Huh? The whole reason license plates exist is to be read. What makes a machine reading it always immoral compared to a human? Particularly the police identifying vehicles they're searching for. Why shouldn't they use technology to help find criminals instead of sitting around watching cars go by with their own eyes?
I once had a problem with my car in a big carpark. I asked the security guard for help and he wanted my license plate number. He typed it into the computer and the camera found my car and panned and zoomed onto it. Amazing! Much easier than trying to explain the location. So there's your non-immoral example and you can stop worrying.
As for privacy. So what? Where are people going in public that's such a secret? If you want to do something secretly, do it in private. If it involves using the public streets, then accept that it's public.
None of those things are really private anyway. Private investigators, police, or stalkers can follow people from their house to wherever they go, and can identify you by your car's appearance even without the license plate. The difference here could be in the scale and ease of access to such data though.
Nobody seems to mind that Google Streetview shows cars. My sister visited her mother in another city at the time they drove past so now there's a permanent record that she was there at that time to anyone who knows what her car looks like. Is that a problem too?
> "Private investigators, police, or stalkers can follow people from their house to wherever they go, and can identify you by your car's appearance even without the license plate."

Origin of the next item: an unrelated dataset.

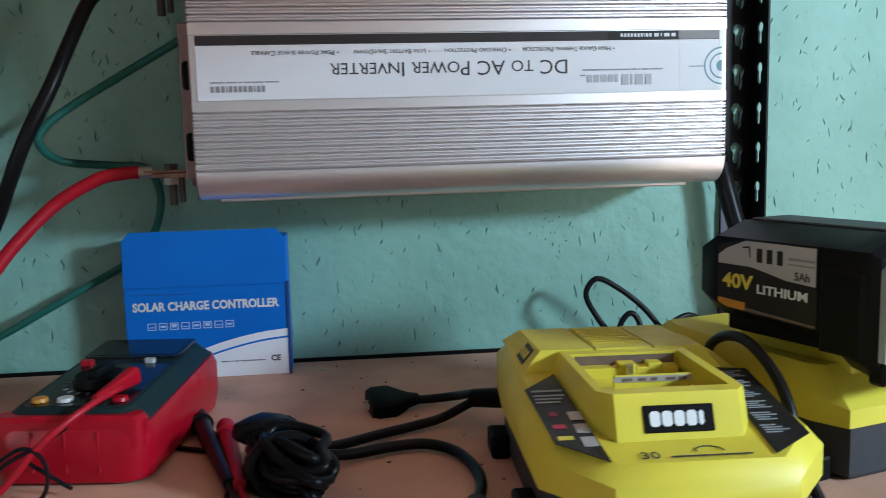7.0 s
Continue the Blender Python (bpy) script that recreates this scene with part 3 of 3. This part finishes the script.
holster = loft([round_rect(-0.054, 0.054, -0.098, 0.098, 0.016, 0.0), round_rect(-0.061, 0.061, -0.104, 0.105, 0.02, 0.004), round_rect(-0.0645, 0.0645, -0.107, 0.108, 0.022, 0.022),
                round_rect(-0.0645, 0.0645, -0.106, 0.108, 0.022, top(0.038)), round_rect(-0.061, 0.061, -0.104, 0.105, 0.02, top(0.0465))])
part("holster", holster, RED_PLASTIC, meter, "glossy red rubber holster", True)
part("front_rim", loft([round_rect(-0.061, 0.061, -0.1045, -0.082, 0.01, 0.03), round_rect(-0.0605, 0.0605, -0.104, -0.082, 0.01, 0.052), round_rect(-0.057, 0.057, -0.1, -0.084, 0.007, 0.0555)]), RED_PLASTIC, meter, "red holster rim", True)
for x in (-0.026, 0.0, 0.026):
    part("grip_rib", block(x - 0.0012, x + 0.0012, -0.1067, -0.1045, 0.012, 0.045, 0.0008, 1), RED_PLASTIC, meter)
body = loft([round_rect(-0.0595, 0.0595, -0.101, 0.103, 0.018, top(0.0468)), round_rect(-0.047, 0.047, -0.092, 0.096, 0.012, top(0.0575)), round_rect(-0.0455, 0.0455, -0.0905, 0.0945, 0.011, top(0.0585))])
front = part("case", body, SLATE_PLASTIC, meter, "slate grey meter case", True)


def on_top(x0, x1, y0, y1, h0, h1, r=0.002, bm=None):
    return loft([round_rect(x0, x1, y0, y1, r, top(h0)), round_rect(x0, x1, y0, y1, r, top(h1))], bm)


part("display_frame", on_top(-0.0445, 0.0445, 0.036, 0.093, 0.0583, 0.0612, 0.004), GLOSS_FACE, meter, "black display surround")
part("display", on_top(-0.041, 0.041, 0.041, 0.0905, 0.0613, 0.0617, 0.003), SCREEN, meter, "dark glossy display")
part("button", on_top(-0.040, -0.028, 0.0165, 0.0245, 0.0583, 0.0632, 0.003), RED_PLASTIC, meter, "red push button", True)
part("button", on_top(0.017, 0.0265, 0.0225, 0.0285, 0.0583, 0.0625, 0.002), PALE_PLASTIC, meter, "pale grey push button", True)
part("faceplate", on_top(-0.042, 0.042, -0.086, 0.0205, 0.0584, 0.0588, 0.004), GLOSS_FACE, meter, "dark faceplate with faint dial marks")
dial = bmesh.new()
for k in range(20):
    a = radians(18 * k)
    c, sn = math.cos(a), math.sin(a)
    p = Vector((0.027 * c, -0.03 + 0.027 * sn, 0))
    q = Vector((0.031 * c, -0.03 + 0.031 * sn, 0))
    p.z, q.z = top(0.0592)(p.y), top(0.0592)(q.y)
    rod(p, q, 0.0006, sides=6, bm=dial)
tagged(part("dial_marks", dial, GREY_PRINT, meter, "ring of pale dial marks"), kind="stuff")
zk = top(0.0588)(-0.03)
knob = rod((0, -0.03, zk), (0, -0.03, zk + 0.008), 0.0225, 0.021, sides=32)
part("selector", knob, BLACK_PLASTIC, meter, "black rotary selector", True)
part("selector_grip", block(-0.0045, 0.0045, -0.05, -0.01, zk + 0.008, zk + 0.0155, 0.002), BLACK_PLASTIC, meter, "", True)
for x, m, nm in ((-0.0325, ORANGE, "orange socket ring"), (-0.0115, OFF_WHITE, "off-white socket ring"), (0.0115, BLACK_PLASTIC, "black socket"), (0.0325, RED_PLASTIC, "red socket")):
    z = top(0.0588)(-0.074)
    part("socket", rod((x, -0.074, z), (x, -0.074, z + 0.003), 0.0068, 0.006, sides=20), m, meter, nm, True)


def world_path(points):
    inv = meter.matrix_basis.inverted()
    return [inv @ Vector(p) for p in points]


lead = part("red_lead", hose(world_path([(-0.040, -0.318, 0.0695), (-0.046, -0.335, 0.0675), (-0.06, -0.365, 0.0635), (-0.078, -0.383, 0.052), (-0.096, -0.388, 0.036), (-0.116, -0.392, 0.013), (-0.13, -0.40, 0.0045), (-0.16, -0.42, 0.0035), (-0.22, -0.43, 0.0035)]), 0.0028, 8, 10), RUBBER_RED, meter, "red test lead", True)
plug = loft([round_rect(-0.0075, 0.0075, -0.006, 0.006, 0.004, z) for z in (0.0, 0.004)] + [round_rect(-0.0058, 0.0058, -0.0045, 0.0045, 0.003, 0.022), round_rect(-0.0032, 0.0032, -0.003, 0.003, 0.0025, 0.05)])
p, q = [meter.matrix_basis.inverted() @ Vector(v) for v in ((-0.037, -0.309, 0.0725), (-0.066, -0.374, 0.0635))]
bmesh.ops.transform(plug, matrix=Matrix.Translation(p) @ (q - p).to_track_quat("Z", "X").to_matrix().to_4x4(), verts=plug.verts)
part("lead_plug", plug, RED_PLASTIC, meter, "red shrouded plug", True)
ring = [(-0.096, -0.388, 0.04), (-0.118, -0.391, 0.027), (-0.124, -0.394, 0.008), (-0.112, -0.397, 0.0035), (-0.09, -0.396, 0.004), (-0.084, -0.393, 0.018), (-0.088, -0.39, 0.033), (-0.102, -0.3885, 0.041), (-0.121, -0.3915, 0.03), (-0.13, -0.398, 0.012), (-0.15, -0.41, 0.0035), (-0.2, -0.42, 0.003)]
part("black_lead", hose(world_path(ring), 0.0017, 8, 8), RUBBER_BLACK, meter, "thin black lead loop", True)
part("black_lead", hose(world_path([(-0.07, -0.384, 0.006), (-0.085, -0.385, 0.018), (-0.10, -0.386, 0.032), (-0.086, -0.3845, 0.044), (-0.072, -0.3795, 0.053)]), 0.0017, 8, 8), RUBBER_BLACK, meter, "", True)


def probe(name, points, r, mat, label):
    """A test probe: a tapered grip with a collar and its lead."""
    t = thing(name, points[0], label, "test probe")
    base = Vector(points[0])
    p, q = Vector((0, 0, 0)), Vector(points[1]) - base
    way = (q - p).normalized()
    g = rod(p, p + way * 0.008, r * 0.75, r * 1.05, sides=16)
    rod(p + way * 0.008, p + way * 0.07, r * 1.05, r * 0.9, sides=16, bm=g)
    rod(p + way * 0.07, q, r * 0.9, r * 0.6, sides=16, bm=g)
    part("grip", g, mat, t, "", True)
    part("collar", rod(p + way * 0.03, p + way * 0.034, r * 1.3, sides=16), mat, t, "", True)
    part("lead", hose([q, *[Vector(v) - base for v in points[2:]]], 0.0022, 8, 8), mat, t, "", True)
    return t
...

If we ignore the obvious possibility of blackmailing people who have something (legal) to hide, there's also a huge problem of innocent people being in a wrong place at a wrong time. It's not hard to presume that police would use such database to quickly find everyone with a previous convictions who were in the neighborhood when crime happened, and would then try really hard to connect them to it. Which is great if they pick the right guy right away, but history teaches us that they often don't. Mistakes happen a lot in investigations, and this type of tool - if police trust it too much - could make it even easier for them to jump to conclusions and fall for prejudices. Even if they don't, at the best, it will still create a lot of inconvenience to people who only happened to drive too close to the crime scene in a wrong time. Having police questioning you is very sensitive and unpleasant experience, especially if you're not the white middle-class and you have previous convictions. Police coming to your work can get you fired immediately even if you're completely innocent. Or landlord can kick you out, or wife can leave you. You could easily completely screw up someone's life with this, and still not get any closer to solve the actual crime.
The problem there is the police using bad processes. That's not insolvable. Courts already have processes to protect against some of that cherry picking and prosecutor's fallacy type stuff. Avoiding technology doesn't seem like a sensible solution when safety processes already work in many areas.
If you can legally be fired for having police show up at work, then you're at risk of being fired for any reason and that itself is a problem. Solve that problem with employment protection laws like many countries already have.
You're talking about a wishful thinking, I'm talking about the (for many people rather harsh) reality. I agree, it can (and should) be solved in the ways you mention, but this technology will not wait, it's here now. At the moment it's just incredible how often cops and prosecutors will trick possibly innocent people into plea bargaining to close the cases as quickly as possible and avoid having to prove them guilty in actual trials. Tech that makes it easier to round-up "the usual suspects" will just make it easier for them to do it to an even bigger group of people.
The conflation of privacy and secrecy is an issue that deserves addressing: When you walk into a public restroom stall, it's not really a secret what you're going to do in there. But you still close the door, don't you?
What I'm doing or where I'm going may not be a secret, but that doesn't mean I want the details logged and sold by some data broker.
I once had a problem with my car in a big carpark. I asked the security guard for help and he wanted my license plate number. He typed it into the computer and the camera found my car and panned and zoomed onto it. Amazing! Much easier than trying to explain the location. So there's your non-immoral example and you can stop worrying.
As for privacy. So what? Where are people going in public that's such a secret? If you want to do something secretly, do it in private. If it involves using the public streets, then accept that it's public.